──────── DATA EXCERPT ────────
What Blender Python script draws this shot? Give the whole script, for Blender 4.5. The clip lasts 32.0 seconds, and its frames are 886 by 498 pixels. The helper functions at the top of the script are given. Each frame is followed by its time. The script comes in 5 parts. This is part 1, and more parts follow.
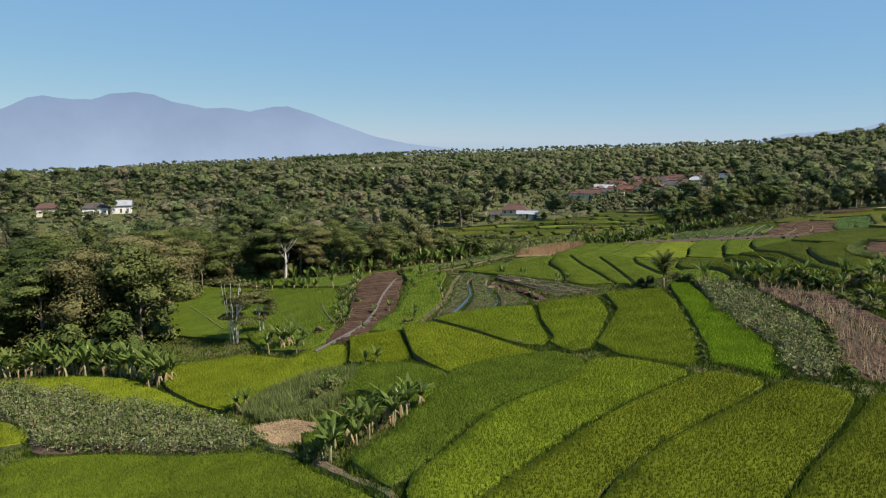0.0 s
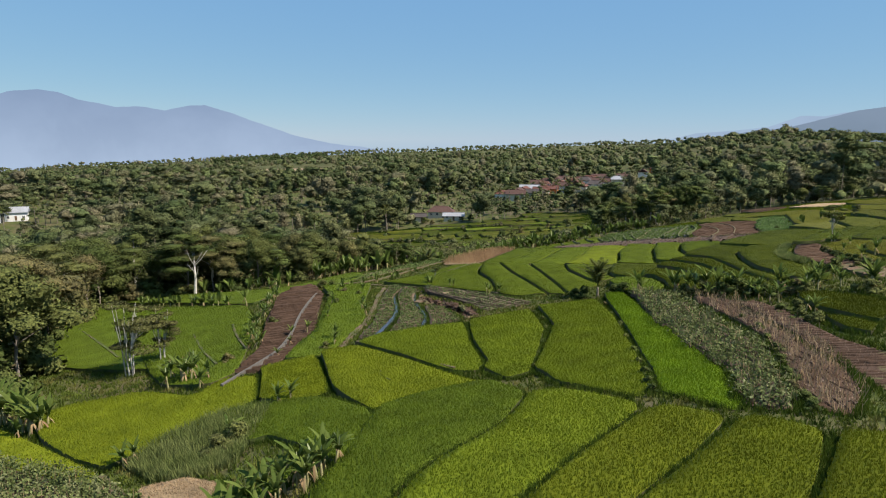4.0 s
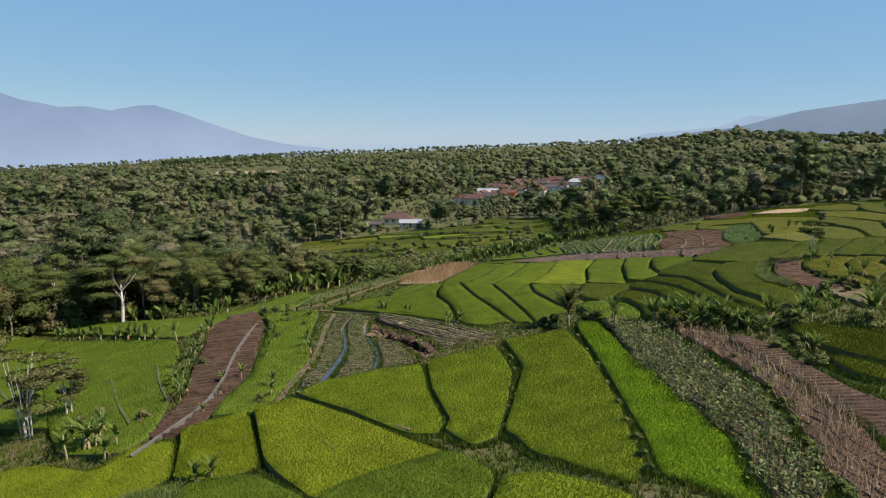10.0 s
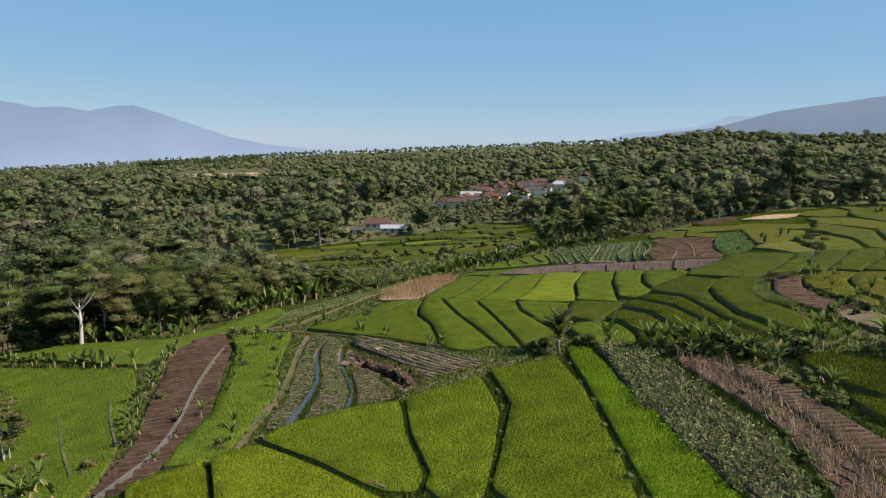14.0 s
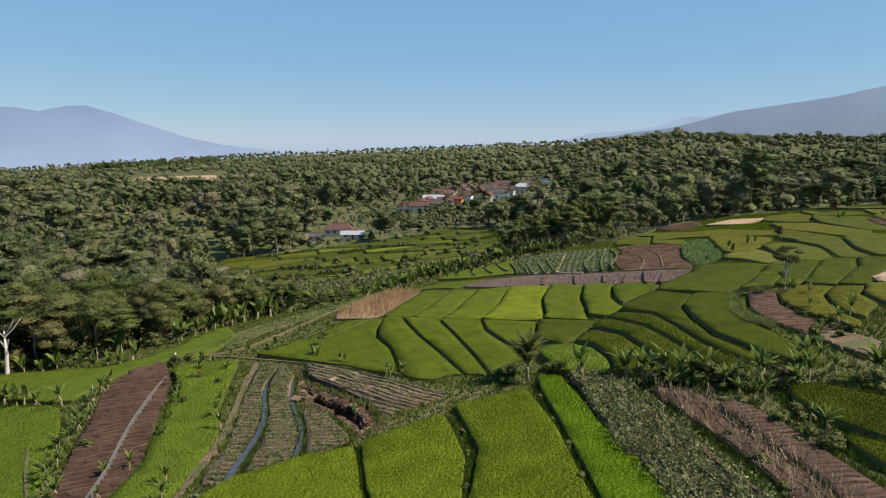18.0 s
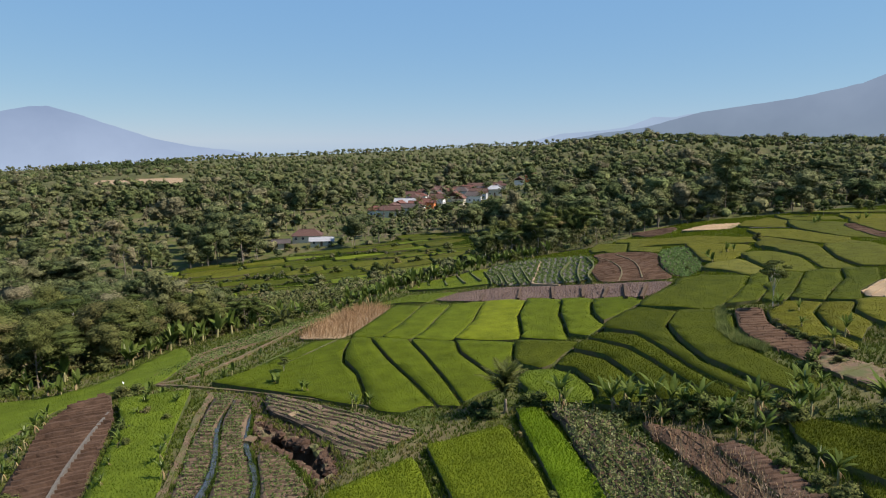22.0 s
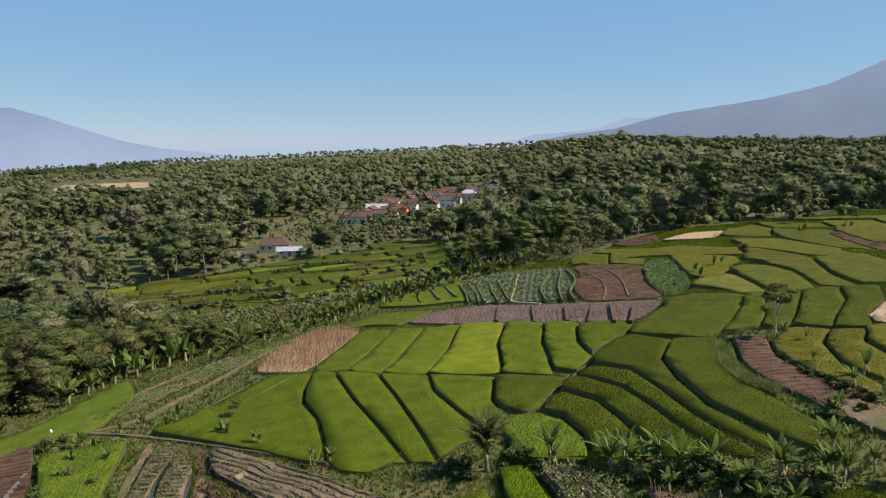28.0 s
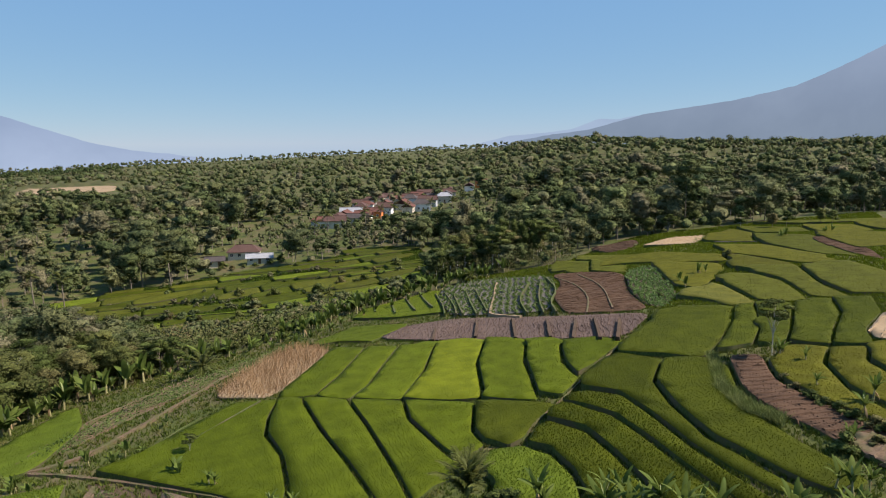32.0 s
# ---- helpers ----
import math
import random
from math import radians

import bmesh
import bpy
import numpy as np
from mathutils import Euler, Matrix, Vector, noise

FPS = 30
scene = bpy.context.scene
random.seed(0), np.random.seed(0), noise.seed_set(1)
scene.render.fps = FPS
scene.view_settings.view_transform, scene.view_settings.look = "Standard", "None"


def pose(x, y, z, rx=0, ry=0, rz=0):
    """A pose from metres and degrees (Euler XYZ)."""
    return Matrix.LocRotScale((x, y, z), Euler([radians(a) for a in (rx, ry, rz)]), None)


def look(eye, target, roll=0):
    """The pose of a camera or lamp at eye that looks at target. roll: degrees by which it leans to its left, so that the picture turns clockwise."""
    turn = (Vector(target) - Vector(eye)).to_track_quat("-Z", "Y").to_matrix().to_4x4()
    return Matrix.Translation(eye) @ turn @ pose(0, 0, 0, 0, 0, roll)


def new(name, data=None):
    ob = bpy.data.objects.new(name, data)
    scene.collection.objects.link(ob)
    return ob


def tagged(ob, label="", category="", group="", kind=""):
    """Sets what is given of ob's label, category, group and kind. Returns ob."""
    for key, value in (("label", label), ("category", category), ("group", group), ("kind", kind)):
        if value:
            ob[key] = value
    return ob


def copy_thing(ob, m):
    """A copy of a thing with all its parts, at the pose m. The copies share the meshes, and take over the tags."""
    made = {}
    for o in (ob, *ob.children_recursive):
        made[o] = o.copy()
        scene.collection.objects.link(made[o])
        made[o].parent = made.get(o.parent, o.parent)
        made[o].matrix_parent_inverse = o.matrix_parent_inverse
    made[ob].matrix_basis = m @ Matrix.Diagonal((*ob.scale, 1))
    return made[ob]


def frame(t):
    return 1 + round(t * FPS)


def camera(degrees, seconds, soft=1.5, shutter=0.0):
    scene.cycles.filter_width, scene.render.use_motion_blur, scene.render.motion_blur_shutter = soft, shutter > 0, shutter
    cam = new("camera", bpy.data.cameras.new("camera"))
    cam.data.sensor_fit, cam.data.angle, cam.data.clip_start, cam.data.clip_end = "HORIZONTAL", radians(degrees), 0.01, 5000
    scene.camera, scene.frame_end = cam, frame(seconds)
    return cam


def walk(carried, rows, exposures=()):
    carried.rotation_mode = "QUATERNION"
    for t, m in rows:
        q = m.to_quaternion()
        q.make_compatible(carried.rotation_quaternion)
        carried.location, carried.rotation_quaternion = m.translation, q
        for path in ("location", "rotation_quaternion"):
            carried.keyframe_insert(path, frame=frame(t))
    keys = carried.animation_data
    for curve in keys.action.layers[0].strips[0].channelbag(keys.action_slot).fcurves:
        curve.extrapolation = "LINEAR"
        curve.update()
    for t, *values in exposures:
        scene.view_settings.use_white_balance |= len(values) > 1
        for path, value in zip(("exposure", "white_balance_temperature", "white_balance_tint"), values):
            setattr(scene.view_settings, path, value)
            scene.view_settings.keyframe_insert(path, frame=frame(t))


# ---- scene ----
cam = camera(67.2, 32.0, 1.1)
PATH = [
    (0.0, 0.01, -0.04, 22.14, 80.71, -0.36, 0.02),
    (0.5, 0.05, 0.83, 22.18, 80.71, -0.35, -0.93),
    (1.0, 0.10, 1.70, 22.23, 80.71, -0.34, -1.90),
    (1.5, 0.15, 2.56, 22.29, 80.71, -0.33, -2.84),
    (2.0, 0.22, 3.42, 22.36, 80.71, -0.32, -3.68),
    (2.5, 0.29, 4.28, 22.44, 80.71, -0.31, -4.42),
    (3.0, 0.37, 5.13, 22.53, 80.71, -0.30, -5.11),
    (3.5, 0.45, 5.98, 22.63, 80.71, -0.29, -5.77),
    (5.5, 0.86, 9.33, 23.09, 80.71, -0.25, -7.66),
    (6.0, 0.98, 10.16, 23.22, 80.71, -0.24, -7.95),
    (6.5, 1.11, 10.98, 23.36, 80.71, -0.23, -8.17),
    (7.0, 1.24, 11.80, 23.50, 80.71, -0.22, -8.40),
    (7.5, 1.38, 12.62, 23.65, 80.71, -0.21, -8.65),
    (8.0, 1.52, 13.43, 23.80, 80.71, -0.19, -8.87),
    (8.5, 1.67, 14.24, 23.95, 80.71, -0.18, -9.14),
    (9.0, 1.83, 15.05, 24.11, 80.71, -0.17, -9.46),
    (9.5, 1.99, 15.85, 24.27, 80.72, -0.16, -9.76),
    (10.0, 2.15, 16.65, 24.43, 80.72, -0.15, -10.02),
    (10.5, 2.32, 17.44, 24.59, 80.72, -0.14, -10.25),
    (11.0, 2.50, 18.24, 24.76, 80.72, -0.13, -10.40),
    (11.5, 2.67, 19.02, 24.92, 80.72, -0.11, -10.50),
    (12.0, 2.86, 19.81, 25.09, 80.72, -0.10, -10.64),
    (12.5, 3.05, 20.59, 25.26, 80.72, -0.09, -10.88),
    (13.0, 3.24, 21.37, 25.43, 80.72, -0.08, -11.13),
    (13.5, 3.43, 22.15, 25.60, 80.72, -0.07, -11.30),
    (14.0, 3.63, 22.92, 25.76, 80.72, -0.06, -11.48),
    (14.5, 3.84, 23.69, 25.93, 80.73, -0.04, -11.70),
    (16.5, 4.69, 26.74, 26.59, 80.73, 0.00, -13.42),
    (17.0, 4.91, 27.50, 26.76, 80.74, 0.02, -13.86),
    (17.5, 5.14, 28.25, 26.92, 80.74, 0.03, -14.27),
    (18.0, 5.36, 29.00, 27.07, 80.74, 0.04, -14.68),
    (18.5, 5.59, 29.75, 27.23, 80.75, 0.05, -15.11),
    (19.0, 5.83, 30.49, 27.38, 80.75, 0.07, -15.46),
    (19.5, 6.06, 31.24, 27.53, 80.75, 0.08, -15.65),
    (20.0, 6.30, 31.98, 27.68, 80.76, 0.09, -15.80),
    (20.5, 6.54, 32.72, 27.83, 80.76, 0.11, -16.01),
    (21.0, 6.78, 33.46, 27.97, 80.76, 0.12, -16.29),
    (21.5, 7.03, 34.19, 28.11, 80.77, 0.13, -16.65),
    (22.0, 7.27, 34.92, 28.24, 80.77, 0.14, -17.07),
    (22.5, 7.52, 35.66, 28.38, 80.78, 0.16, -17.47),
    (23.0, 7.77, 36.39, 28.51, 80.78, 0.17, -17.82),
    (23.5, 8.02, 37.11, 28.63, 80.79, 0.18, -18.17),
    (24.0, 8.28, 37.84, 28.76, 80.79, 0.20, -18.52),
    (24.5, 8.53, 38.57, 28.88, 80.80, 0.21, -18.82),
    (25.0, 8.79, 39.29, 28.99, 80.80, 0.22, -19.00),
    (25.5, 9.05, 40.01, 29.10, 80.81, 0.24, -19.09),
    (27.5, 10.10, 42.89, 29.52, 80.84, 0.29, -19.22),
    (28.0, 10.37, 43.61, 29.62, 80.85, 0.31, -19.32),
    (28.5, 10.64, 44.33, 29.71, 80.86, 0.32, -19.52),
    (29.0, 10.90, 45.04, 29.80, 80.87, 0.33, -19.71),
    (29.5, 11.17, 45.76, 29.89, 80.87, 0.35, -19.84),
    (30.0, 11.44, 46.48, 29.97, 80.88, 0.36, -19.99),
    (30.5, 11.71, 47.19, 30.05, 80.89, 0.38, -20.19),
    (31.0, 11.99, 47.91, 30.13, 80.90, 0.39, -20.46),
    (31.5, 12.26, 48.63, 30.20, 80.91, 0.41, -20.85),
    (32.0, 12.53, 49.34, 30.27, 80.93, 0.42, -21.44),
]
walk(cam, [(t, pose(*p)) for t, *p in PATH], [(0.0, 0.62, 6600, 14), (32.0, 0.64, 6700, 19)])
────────
- [WHAT THE TASK ASKS] Extract the span of lines that starts with the line containing "for key, value" and ends with the line containing "return 1 + round(t * FPS)". Keep it exact and add nothing.

- [RESULT]
    for key, value in (("label", label), ("category", category), ("group", group), ("kind", kind)):
        if value:
            ob[key] = value
    return ob


def copy_thing(ob, m):
    """A copy of a thing with all its parts, at the pose m. The copies share the meshes, and take over the tags."""
    made = {}
    for o in (ob, *ob.children_recursive):
        made[o] = o.copy()
        scene.collection.objects.link(made[o])
        made[o].parent = made.get(o.parent, o.parent)
        made[o].matrix_parent_inverse = o.matrix_parent_inverse
    made[ob].matrix_basis = m @ Matrix.Diagonal((*ob.scale, 1))
    return made[ob]


def frame(t):
    return 1 + round(t * FPS)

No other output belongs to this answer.